In 1912, Abdu’l-Baha was present for the dedication of the Baha’i temple in Chicago, one of only seven Baha’i temples in the entire world. The temple would not be finished for more than forty years.
Shaping the Baha’i Faith:
Abdu’l-Baha’s writings have remained very influential within the Baha’i Faith to the present day. His list of the ten principles of Baha’u’llah is still commonly repeated today as the central goals of the Baha’i Faith despite the fact that several of the principles do not appear in Baha’u’llah’s writings at all.
Death and Burial:
Abdu’l-Baha was accorded Muslim funeral services by local clergy. Abdu’l-Baha, along with many other Baha’i, regularly attended Islamic mosques for prayers, so this was not out of the ordinary. The body was then interred within the tomb of the Bab, which he had helped create.
Abdu’l-Baha’s will effectively cut Ali from the Baha’i succession, contrary to the explicit decree of Baha’u’llah. Instead, he established the position of Guardian, and the first was to be his grandson Shoghi Effendi.
The following information was published in United States Baha’i News No. 172, (page 17), December 1944, with respect to an amendment that the National Spiritual Assembly of the United States and Canada had made to the By-Laws of their Declaration of Trust, based on directions that had been received from Shoghi Effendi during the previous year:
Their statement follows:
“In the first place, the constitution and by-laws of a National Spiritual Assembly are, as far as possible, uniform and identical with those of every other National Assembly, thus laying the administrative basis of the Baha’i electoral bodies which later are to elect the members of the Universal House of Justice, and give every Baha’i community in the entire world the same organic law. Thus, the American National Assembly does not, of its own volition, initiate amendments, since to do so by independent action, would create differences between the various national constitutions, but takes such action only when the Guardian himself has sent directions which require amendments, as in the present case. . . . .
Article II. The Baha’is of the United States and Canada, for whose benefit this Trust is maintained [Canada would establish its own NSA later], shall consist of all persons resident. . . . who are accepted by the National Spiritual Assembly as fulfilling the requirements of membership in the Baha’i Community under the following qualifications set forth by the Guardian of the Faith:
“(a) Full recognition of the stations of the Bab as Forerunner, of Baha’u’llah as Author and of ‘Abdu’l-Baha as True Exemplar of the Baha’i religion, unreserved acceptance of, and submission to whatsoever has been revealed by their Pen; loyal and steadfast adherence to every clause of ‘Abdu’l-Baha’s sacred Will; and close association with the spirit as well as the form of Baha’i Administration throughout the world. . .”
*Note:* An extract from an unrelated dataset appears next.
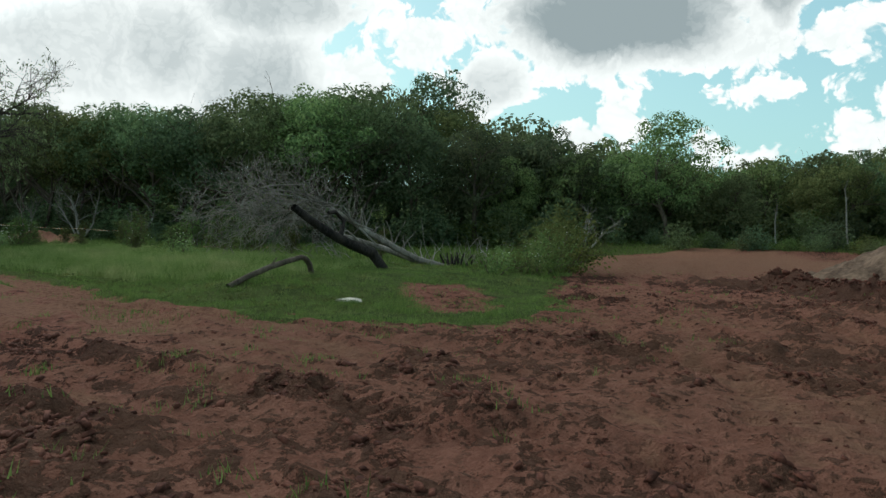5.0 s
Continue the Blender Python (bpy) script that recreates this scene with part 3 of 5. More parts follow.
def thing(name, label, category, at=(0, 0, 0), group="", kind="", turn=0.0, size=1.0):
    ob = new(name)
    ob.empty_display_size = 0.2
    ob.matrix_basis = Matrix.LocRotScale(at, Euler((0, 0, radians(turn))), (size, size, size))
    return tagged(ob, label, category, group, kind)


def part(name, me, parent, label=""):
    ob = new(name, me)
    ob.parent = parent
    if label:
        ob["label"] = label
    return ob


# ---- the ground, one sheet to the horizon ----
def grade(lo, hi, step0, far_lo, far_hi, grow=1.11):
    mid = list(np.arange(lo, hi + 1e-6, step0))
    a, s = [lo], step0
    while a[-1] > far_lo:
        s = min(s * grow, 60)
        a.append(a[-1] - s)
    b, s = [mid[-1]], step0
    while b[-1] < far_hi:
        s = min(s * grow, 60)
        b.append(b[-1] + s)
    return np.array(a[:0:-1] + mid + b[1:])


def build_ground():
    xs, ys = grade(-57.0, 8.0, 0.078, -2600, 2200, 1.09), grade(5.5, 24.0, 0.078, -1500, 2600, 1.08)
    X, Y = np.meshgrid(xs, ys, indexing="ij")
    x, y = X.ravel(), Y.ravel()
    z = height(x, y)
    d, wet = masks(x, y)
    nx, ny = len(xs), len(ys)
    i, k = np.meshgrid(np.arange(nx - 1), np.arange(ny - 1), indexing="ij")
    f = np.stack([i * ny + k, (i + 1) * ny + k, (i + 1) * ny + k + 1, i * ny + k + 1], -1).reshape(-1, 4)
    me = mesh_np("ground", np.stack([x, y, z], 1), f, M_GROUND, True)
    for nm, val in (("dirt", d), ("wet", wet)):
        a = me.attributes.new(nm, "FLOAT", "POINT")
        a.data.foreach_set("value", val.astype(np.float32))
    tagged(new("ground", me), "rutted red earth and green turf rising to low hills", "ground", kind="structure")


build_ground()


# ---- trees ----
def unit(v):
    v = np.asarray(v, float)
    return v / max(np.linalg.norm(v), 1e-9)


def limb(rng, start, way, length, r0, r1, segs=6, wander=0.18, lift=0.0):
    """A wandering limb: its points and radii."""
    pts, d = [np.asarray(start, float)], unit(way)
    for _ in range(segs):
        d = unit(d + rng.normal(size=3) * wander + np.array([0, 0, lift]))
        pts.append(pts[-1] + d * length / segs)
    return np.array(pts), np.linspace(r0, r1, segs + 1)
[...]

It may be noted from the qualifications enumerated by Shoghi Effendi above that the believer must maintain “steadfast adherence to every clause of ‘Abdu’l-Baha’s sacred Will.” Shoghi Effendi has explained in his spiritual testament: “The Dispensation of Baha’u’llah” that this Will should be considered not only as the Will of ‘Abdu’l-Baha but, as well, an expression of the Will of Baha’u’llah, and, as such, actually “their Will and Testament” — “the Heir of both the Originator and the Interpreter of the Law of God” — and in consequence thereof, “the Child of the Covenant.”
Moreover, Shoghi Effendi has emphasized that “the Will and Testament of ‘Abdu’l-Baha, which together with the Kitab-i-Aqdas, constitutes the chief depository wherein are enshrined those priceless elements of that Divine Civilization, the establishment of which is the primary mission of the Baha’i Faith . . . are not only complementary, but . . . mutually confirm one another, and are inseparable parts of one complete unit” and therefore the Will and Testament of ‘Abdu’l-Baha is clearly nothing less than a part of the explicit Holy Text, all of whose provisions have been promised to endure and remain in effect for at least a full thousand years.
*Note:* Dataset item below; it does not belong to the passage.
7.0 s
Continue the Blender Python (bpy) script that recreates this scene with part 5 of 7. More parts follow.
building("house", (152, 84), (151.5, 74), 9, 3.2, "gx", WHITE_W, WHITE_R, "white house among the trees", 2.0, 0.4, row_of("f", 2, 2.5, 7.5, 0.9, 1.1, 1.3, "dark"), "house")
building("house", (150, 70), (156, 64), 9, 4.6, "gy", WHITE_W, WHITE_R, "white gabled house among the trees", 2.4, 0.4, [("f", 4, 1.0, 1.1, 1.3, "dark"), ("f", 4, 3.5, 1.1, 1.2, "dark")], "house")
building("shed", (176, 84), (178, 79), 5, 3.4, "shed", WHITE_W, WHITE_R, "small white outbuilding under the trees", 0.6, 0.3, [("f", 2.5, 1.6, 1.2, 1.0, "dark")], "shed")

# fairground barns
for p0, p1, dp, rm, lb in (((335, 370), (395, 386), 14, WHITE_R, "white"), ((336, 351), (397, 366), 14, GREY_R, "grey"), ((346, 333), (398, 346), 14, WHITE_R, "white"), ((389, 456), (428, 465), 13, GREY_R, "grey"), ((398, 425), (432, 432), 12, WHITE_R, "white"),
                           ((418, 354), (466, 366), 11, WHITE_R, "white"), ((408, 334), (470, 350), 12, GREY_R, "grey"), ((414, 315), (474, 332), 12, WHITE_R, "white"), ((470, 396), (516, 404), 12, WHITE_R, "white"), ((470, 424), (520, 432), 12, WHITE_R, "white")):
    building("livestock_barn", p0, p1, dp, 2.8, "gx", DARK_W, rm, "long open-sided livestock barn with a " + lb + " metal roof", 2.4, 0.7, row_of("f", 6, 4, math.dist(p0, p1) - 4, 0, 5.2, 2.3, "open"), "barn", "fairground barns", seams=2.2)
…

Shoghi Effendi, as quoted above, has stipulated that one of the essential requirements that must be fulfilled to be accepted as a Baha’i is: “Steadfast adherence to every clause of ‘Abdu’l-Baha’s sacred Will.”
This Will calls for an unbroken line of Guardians of the Cause of God as long as the Dispensation of Baha’u’llah’s endures, each of whom, following the appointment of the first Guardian, Shoghi Effendi, by ‘Abdu’l-Baha, inherits the Guardianship solely through an appointment made by his predecessor “in his own life-time.” (i.e., not by testamentary document)
This Will states that “The mighty stronghold shall remain impregnable and safe through obedience to him who is the guardian of the Cause of God.” and enjoins all “to show their obedience, submissiveness and subordination unto the guardian of the Cause of God, to turn unto him and be lowly before him.”
Moreover, this Will stipulates that the Guardian of the Cause of God presides as “the sacred head and the distinguished member for life” of the Universal House of Justice and provides him with the sole authority to appoint Hands of the Cause.
In the light of the foregoing, it is crystal clear that those individuals who identify themselves as Baha’is but belong to an organization that does not have a living Guardian of the Cause of God as the Head of the Faith — “The Center of the Cause” — and the “sacred head” of its Universal House of Justice, as stipulated under the provisions of the Will and Testament of ‘Abdu’l-Baha, are seriously deluded and, however blindly, are blatantly misrepresenting themselves as Baha’is, who, undeniably, at best, are no more than pseudo Baha’is.